The forthcoming review of primary Sats testing needs to radically change the system or unions could boycott the 2012 exams, they claimed this week.
Russell Hobby, general secretary of heads' union the NAHT, said that if the Bew review - due in June - did not result in substantial "movement" in the system they would considered a ballot on a boycott.
At a launch of a joint union position statement on primary testing, Mr Hobby said: "If there's no movement in the system that puts us exactly where we were this year (in September 2010). Our members expect 2011 to be the last year of the regime."
But he added that he "had faith" in the review process and believed it had the potential to produce the changes unions are demanding.
The panel selected to carry out the review includes a number of primary heads, something the NAHT insisted on before accepting it in return for calling off a boycott in 2011.
The review will report just as the pilot of a national reading test for six-year-olds is launched.

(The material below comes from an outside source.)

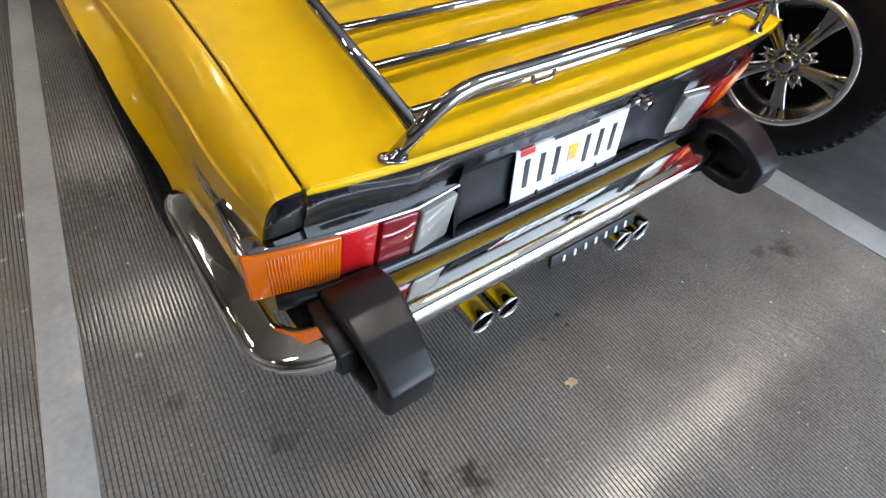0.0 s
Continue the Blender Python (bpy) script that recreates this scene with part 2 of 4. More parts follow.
def bent(pts, radius, steps=7):
    """A polyline with round corners."""
    pts = [Vector(p) for p in pts]
    out = [pts[0]]
    for a, b, c in zip(pts, pts[1:], pts[2:]):
        r = min(radius, (a - b).length * 0.48, (c - b).length * 0.48)
        p, q = b + (a - b).normalized() * r, b + (c - b).normalized() * r
        for s in range(steps + 1):
            t = s / steps
            out.append(p * (1 - t) ** 2 + b * 2 * t * (1 - t) + q * t * t)
    return out + [pts[-1]]


def tube(line, r, sides=14, ends=True):
    line = [Vector(p) for p in line]
    rows, side = [], None
    for i, p in enumerate(line):
        way = (line[min(i + 1, len(line) - 1)] - line[max(i - 1, 0)]).normalized()
        if side is None:
            side = way.cross(Vector((0.3, 0.2, 1))).normalized()
        side = (side - way * side.dot(way)).normalized()
        up = way.cross(side)
        rr = r(i / (len(line) - 1)) if callable(r) else r
        rows.append([p + rr * (math.cos(a) * side + math.sin(a) * up) for a in (2 * math.pi * k / sides for k in range(sides))])
    return loft(rows, ends)


def lathe(profile, centre, axis=(1, 0, 0), sides=48, closed=False):
    """Turns a profile of (along, radius) round an axis."""
    axis = Vector(axis).normalized()
    u = axis.cross(Vector((0, 0.01, 1))).normalized()
    v = axis.cross(u)
    c = Vector(centre)
    rows = [[c + axis * a + r * (math.cos(t) * u + math.sin(t) * v) for t in (2 * math.pi * k / sides for k in range(sides))] for a, r in profile]
    return grid(rows, closed_u=closed, closed_v=True)


def box(size, at, bevel=0.0, segments=2, turn=None):
    bm = bmesh.new()
    bmesh.ops.create_cube(bm, size=1)
    bmesh.ops.scale(bm, vec=size, verts=bm.verts[:])
    if bevel:
        bmesh.ops.bevel(bm, geom=bm.edges[:], offset=bevel, segments=segments, profile=0.5, affect="EDGES")
    m = Matrix.Translation(at) @ (turn.to_4x4() if turn is not None else Matrix())
    bmesh.ops.transform(bm, matrix=m, verts=bm.verts[:])
    return bm


def slab(outline, normal, depth, bevel=0.0, segments=2):
    """A flat outline pushed along the normal, with rounded edges."""
    bm = bmesh.new()
    n = Vector(normal)
    f = bm.faces.new([bm.verts.new(p) for p in outline])
    ex = bmesh.ops.extrude_face_region(bm, geom=[f])
    bmesh.ops.translate(bm, vec=n * depth, verts=[v for v in ex["geom"] if isinstance(v, bmesh.types.BMVert)])
    bmesh.ops.recalc_face_normals(bm, faces=bm.faces[:])
    if bevel:
        bmesh.ops.bevel(bm, geom=bm.edges[:], offset=bevel, segments=segments, profile=0.5, affect="EDGES")
    return bm


def join(*bms):
    out = bmesh.new()
    for b in bms:
        me = bpy.data.meshes.new("tmp")
        b.to_mesh(me)
        b.free()
        out.from_mesh(me)
        bpy.data.meshes.remove(me)
    return out


def mirrored(bm):
    bmesh.ops.scale(bm, vec=(-1, 1, 1), verts=bm.verts[:])
    bmesh.ops.reverse_faces(bm, faces=bm.faces[:])
    return bm


def lerp_table(table, y):
    """Values between the rows (y, values...) of a table, eased."""
    if y <= table[0][0]:
        return table[0][1:]
    for a, b in zip(table, table[1:]):
        if y <= b[0]:
            t = (y - a[0]) / (b[0] - a[0])
            return tuple(p + (q - p) * t for p, q in zip(a[1:], b[1:]))
    return table[-1][1:]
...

Mary Bousted, general secretary of education union ATL, which did not boycott Sats last year, said her union "would have to reconsider its position" if the review did not result in change. "Anything other than a radical revision will be greeted with contempt," she added.
Ms Bousted said that even the former Labour schools minister Jim Knight had admitted the current testing regime had been pushed as far as it could go. "This government has a huge incentive to make the required changes to ratchet up educational standards again."
Kevin Courtney, deputy general secretary of the NUT, also refused to rule out considering a boycott should the review, or the Government's reaction to the review, be disappointing.
The three leaders spoke out as they launched their document Common Ground on Assessment and Accountability in Primary Schools, which calls for an end to league tables, and for a system of externally moderated teacher assessment coupled with national sampling to be introduced.